Event coordinator Ann Vileisis said in September the event was successful and popular, but admitted she didn’t know if the SCCWC would hold it again in 2013. The organization received a one-time grant to host the event – and relations between it and the CRWC brethren in Brookings are tenuous at best.
“We were preaching to the choir,” said CRWC chair Tim Guzik. “Most of those people there were us.”
He said he’d like to see a better return on investment – in both time and money – and have in place a better way to determine a cost-benefit ratio.
“It’s a great feel-good event,” Guzik said. “But what are we attempting to do? What do they learn? I have no problem spending money, but there has to be an outcome: they’ll become more involved, they learned something, it’s changed someone’s view. Because money’s as tight as it is, I have to ask what changed as a result of the event?”
Areas in which the group felt it could improve could include bringing the event farther down the river, taking a head-count of participants and obtaining feedback about the two-day event and involving other agencies that deal with the outdoors.
Additionally, the group agreed it needs to make sure any future event doesn’t coincide with kids’ sporting events or major events in town.

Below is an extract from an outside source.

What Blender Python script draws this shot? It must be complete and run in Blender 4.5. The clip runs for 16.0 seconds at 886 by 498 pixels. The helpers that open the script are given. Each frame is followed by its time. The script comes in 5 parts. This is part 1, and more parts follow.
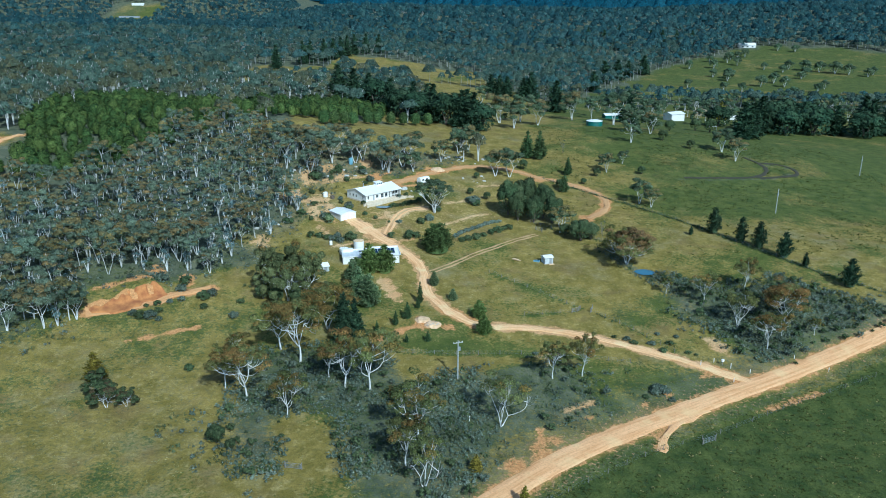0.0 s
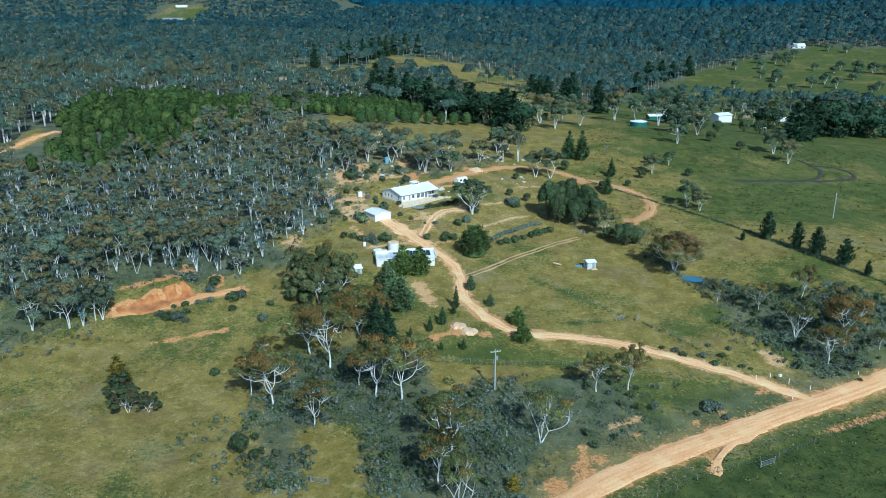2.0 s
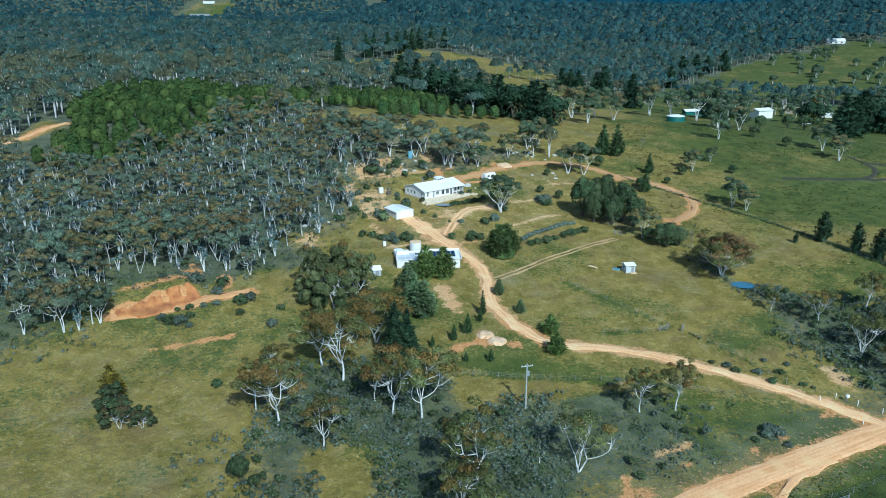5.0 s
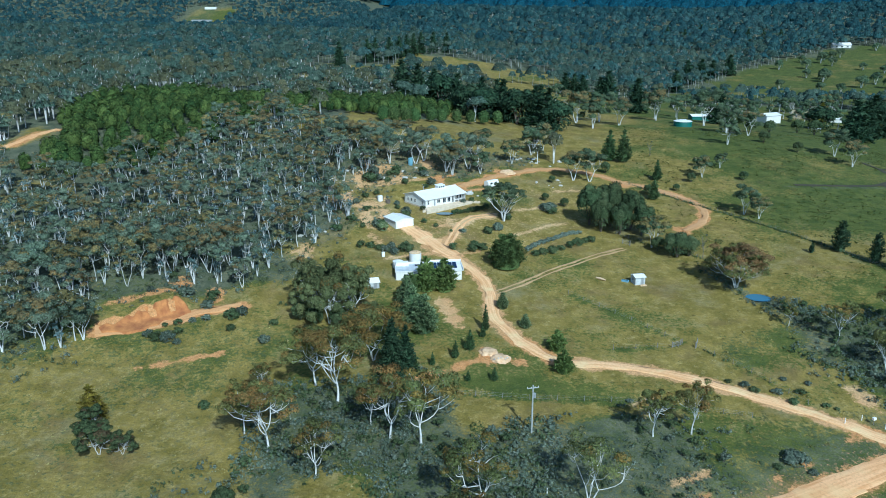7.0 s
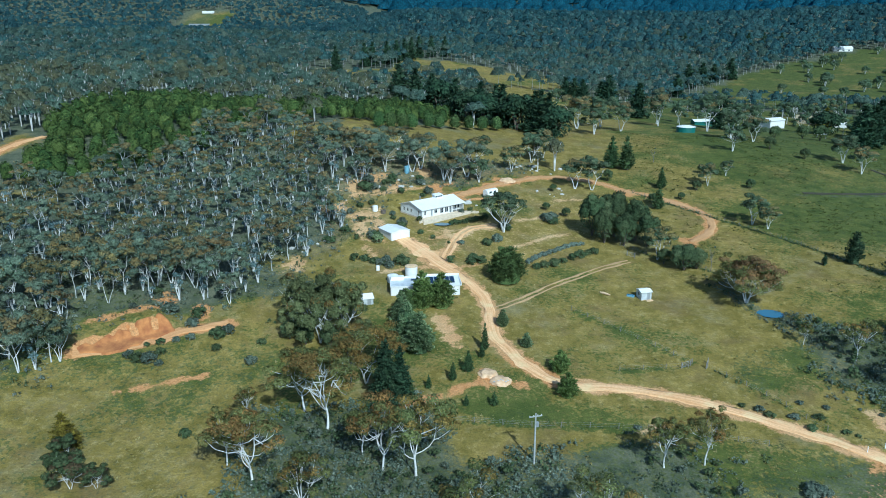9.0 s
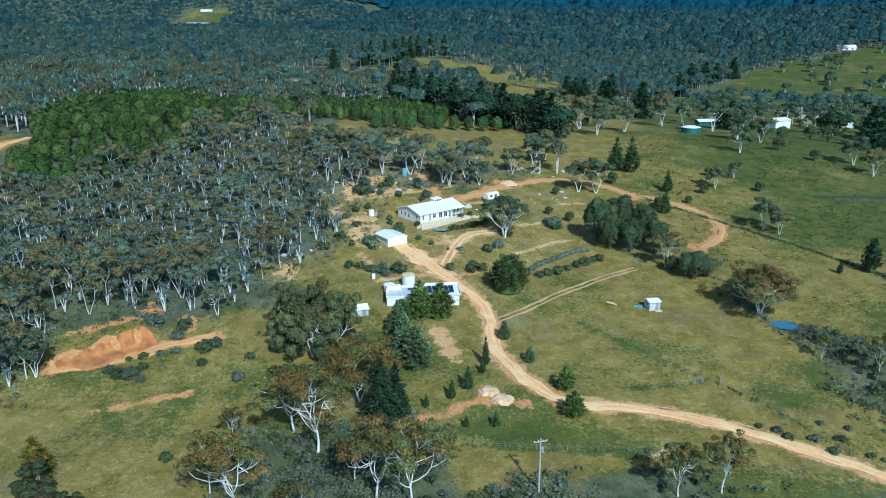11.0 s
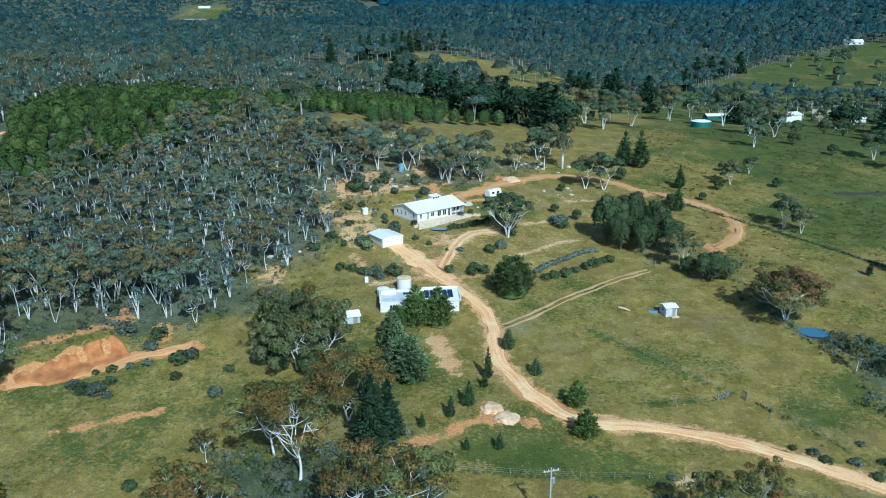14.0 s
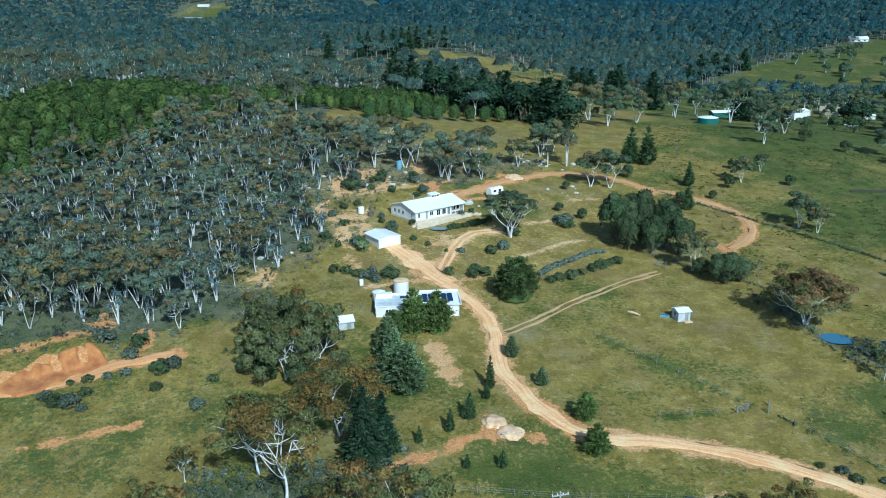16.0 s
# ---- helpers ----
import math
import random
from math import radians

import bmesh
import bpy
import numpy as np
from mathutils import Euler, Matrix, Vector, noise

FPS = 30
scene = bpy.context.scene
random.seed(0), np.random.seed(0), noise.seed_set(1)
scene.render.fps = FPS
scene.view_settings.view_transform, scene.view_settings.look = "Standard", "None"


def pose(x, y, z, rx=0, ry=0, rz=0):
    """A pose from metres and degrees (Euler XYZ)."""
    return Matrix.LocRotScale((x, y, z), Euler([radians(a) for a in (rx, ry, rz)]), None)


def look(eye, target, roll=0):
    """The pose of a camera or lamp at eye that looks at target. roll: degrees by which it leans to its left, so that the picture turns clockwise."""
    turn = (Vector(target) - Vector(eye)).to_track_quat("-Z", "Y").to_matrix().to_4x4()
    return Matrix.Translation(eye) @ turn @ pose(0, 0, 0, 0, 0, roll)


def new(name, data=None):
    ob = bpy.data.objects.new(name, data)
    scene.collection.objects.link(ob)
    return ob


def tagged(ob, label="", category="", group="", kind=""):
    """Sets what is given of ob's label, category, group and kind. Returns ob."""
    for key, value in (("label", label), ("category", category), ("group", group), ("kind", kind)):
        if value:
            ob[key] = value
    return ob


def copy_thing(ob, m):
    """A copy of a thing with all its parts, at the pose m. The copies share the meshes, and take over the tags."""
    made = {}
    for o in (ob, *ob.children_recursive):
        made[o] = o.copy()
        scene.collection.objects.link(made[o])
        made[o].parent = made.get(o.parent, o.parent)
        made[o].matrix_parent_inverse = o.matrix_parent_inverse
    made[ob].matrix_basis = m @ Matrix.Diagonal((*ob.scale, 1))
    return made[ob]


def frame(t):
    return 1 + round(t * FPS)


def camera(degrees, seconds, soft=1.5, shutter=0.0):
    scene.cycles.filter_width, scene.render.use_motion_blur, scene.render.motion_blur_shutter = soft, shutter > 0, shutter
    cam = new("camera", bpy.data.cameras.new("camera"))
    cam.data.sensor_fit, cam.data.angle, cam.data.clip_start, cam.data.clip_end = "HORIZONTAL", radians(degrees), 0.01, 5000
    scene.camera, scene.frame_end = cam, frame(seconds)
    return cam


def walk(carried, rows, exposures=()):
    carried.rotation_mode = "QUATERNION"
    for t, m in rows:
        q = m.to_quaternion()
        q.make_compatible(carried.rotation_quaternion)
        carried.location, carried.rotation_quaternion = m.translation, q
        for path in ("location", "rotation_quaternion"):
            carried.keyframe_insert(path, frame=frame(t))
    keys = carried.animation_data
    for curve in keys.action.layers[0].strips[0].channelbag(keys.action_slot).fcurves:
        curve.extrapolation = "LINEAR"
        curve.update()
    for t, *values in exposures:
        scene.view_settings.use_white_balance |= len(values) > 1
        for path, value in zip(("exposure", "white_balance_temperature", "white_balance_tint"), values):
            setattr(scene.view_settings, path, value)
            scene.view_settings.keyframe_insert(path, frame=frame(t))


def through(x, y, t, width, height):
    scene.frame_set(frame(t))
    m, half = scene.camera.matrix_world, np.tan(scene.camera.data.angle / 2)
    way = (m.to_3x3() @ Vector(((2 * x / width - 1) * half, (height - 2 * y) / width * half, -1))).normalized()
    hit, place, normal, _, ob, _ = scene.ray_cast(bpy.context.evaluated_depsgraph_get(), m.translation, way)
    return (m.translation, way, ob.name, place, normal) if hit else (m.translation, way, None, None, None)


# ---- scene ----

“The kids were really getting turned on by the insects,” offered CRWC chair Carl Page. “Those were a real eye-opener. Maybe we should do something about what lives in the river.”
The talk brought the group back discussion about the main purpose of the group, which includes outreach and education.
Page noted it’s virtually impossible to take field trips because students usually can only block out an hour of time during the school year, and by the time they’re rounded up, loaded onto a bus, driven to a site, given educational material – and repeat it all in reverse – an hour is long gone.
Short-term goals in the interim include continued discussion about four-wheel-driving in the river, temperature monitoring, working with residents regarding erosion on their lands and education.
Longer-term goals include educating people about grass cuttings – and the effects of nitrates and phosphorous in them – have in the river, erosion along Tuttle Creek, estuary pollution and floodplain conservation and development within them.